Exercise task: Restate the data below word for word. Skip any images it contains.

╔══

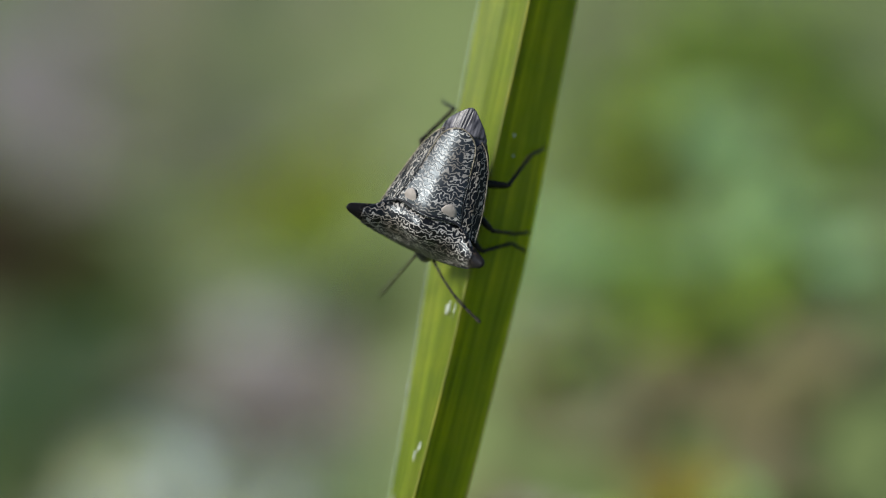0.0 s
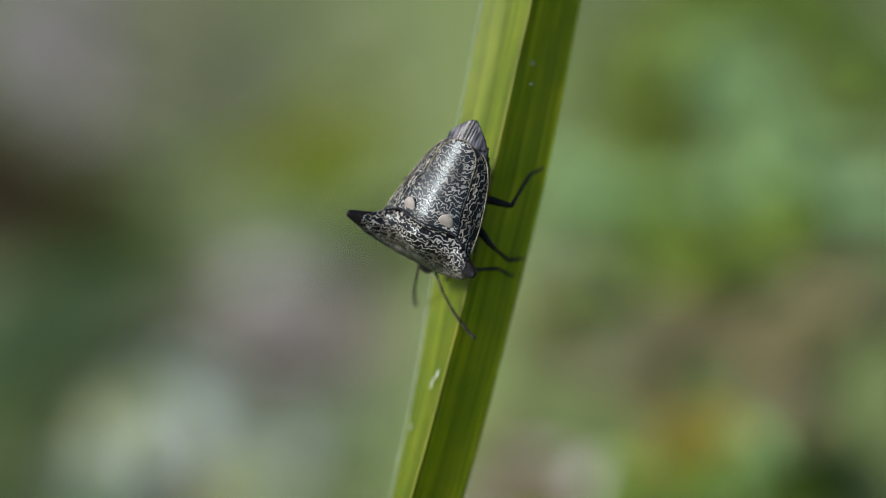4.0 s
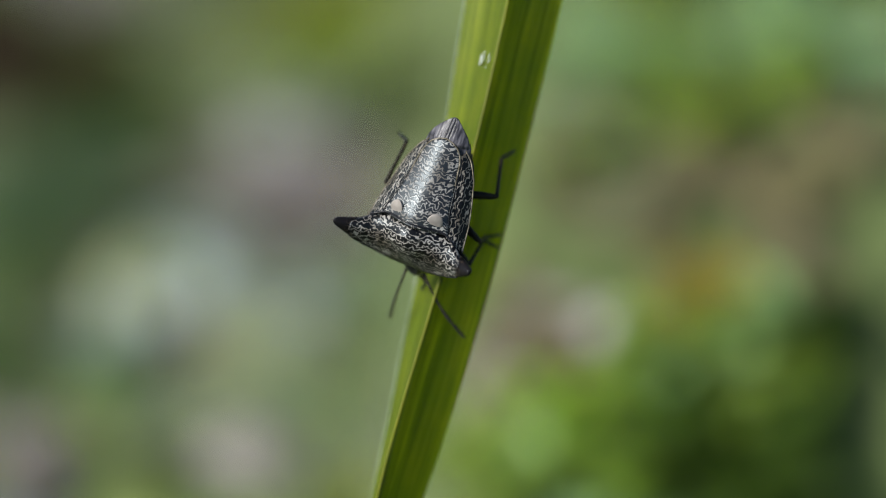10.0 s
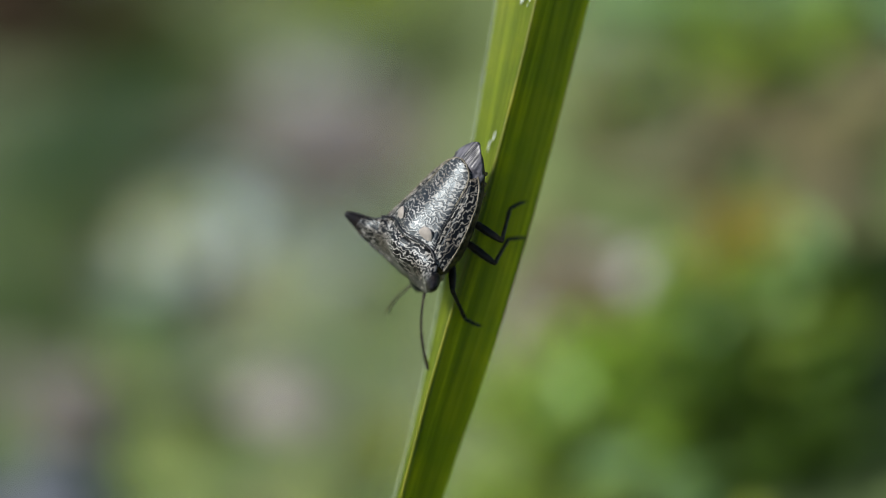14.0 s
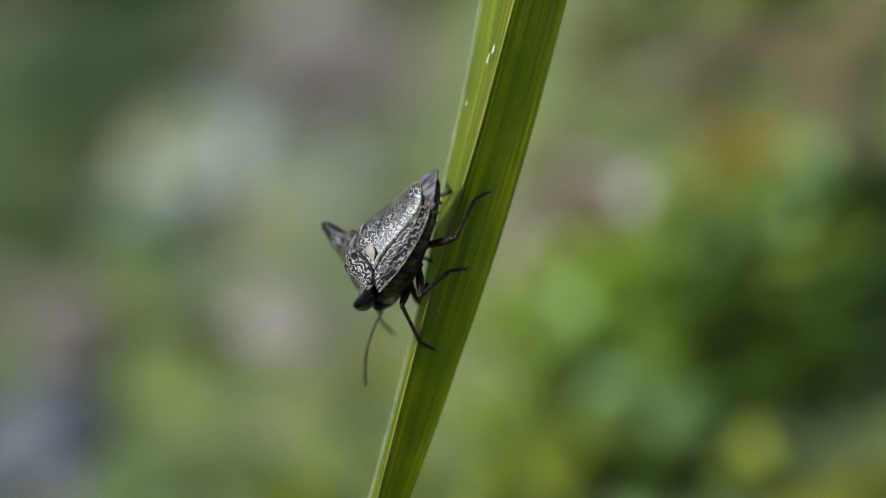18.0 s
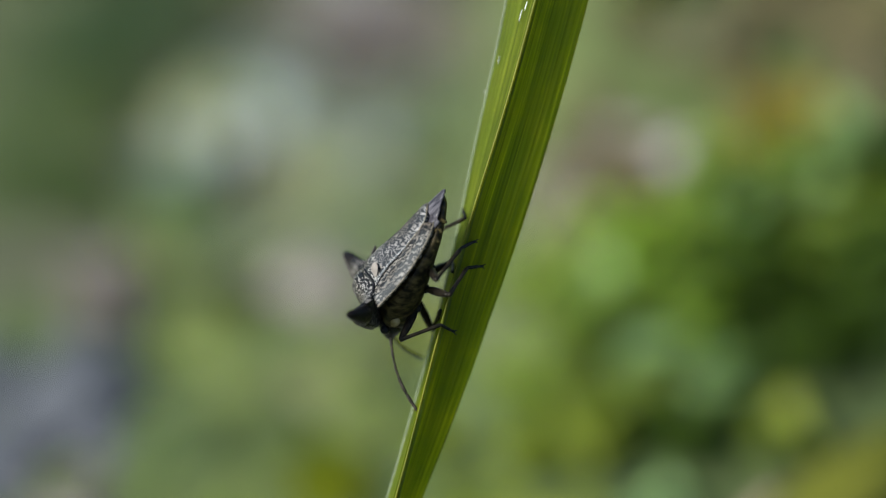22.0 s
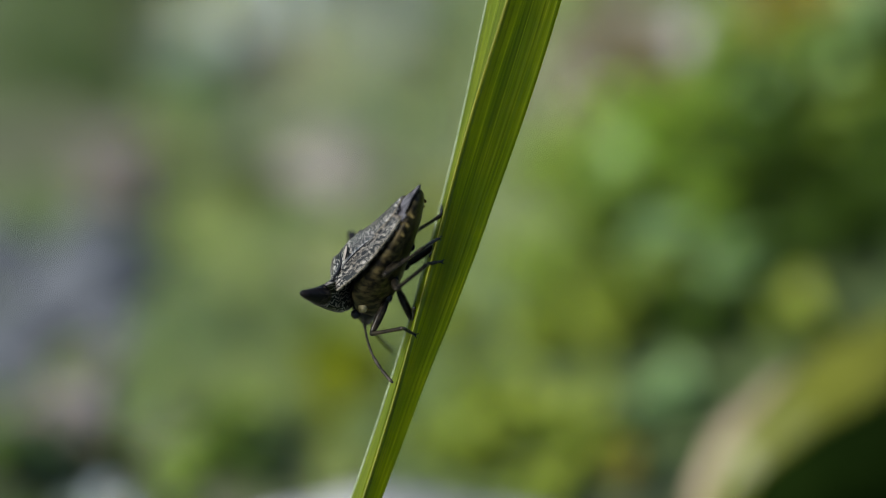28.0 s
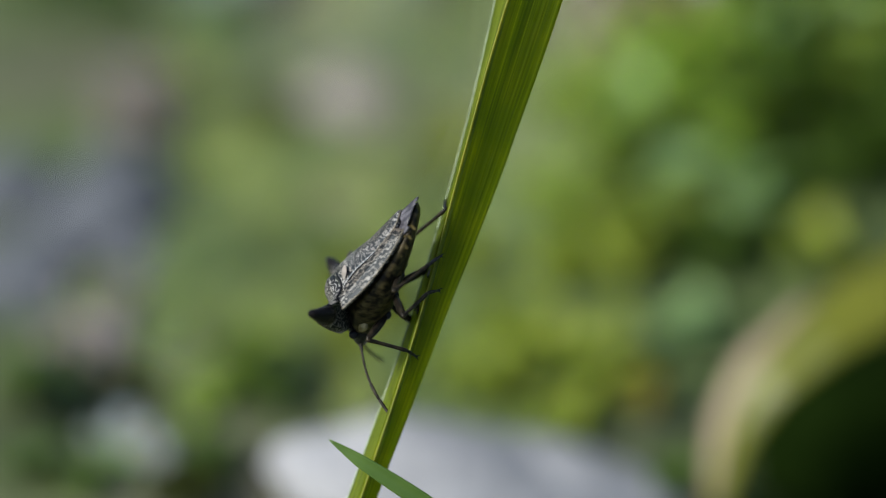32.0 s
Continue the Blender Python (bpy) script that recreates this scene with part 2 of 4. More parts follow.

╚══

Result for this task:
0.0 s
4.0 s
10.0 s
14.0 s
18.0 s
22.0 s
28.0 s
32.0 s
Continue the Blender Python (bpy) script that recreates this scene with part 2 of 4. More parts follow.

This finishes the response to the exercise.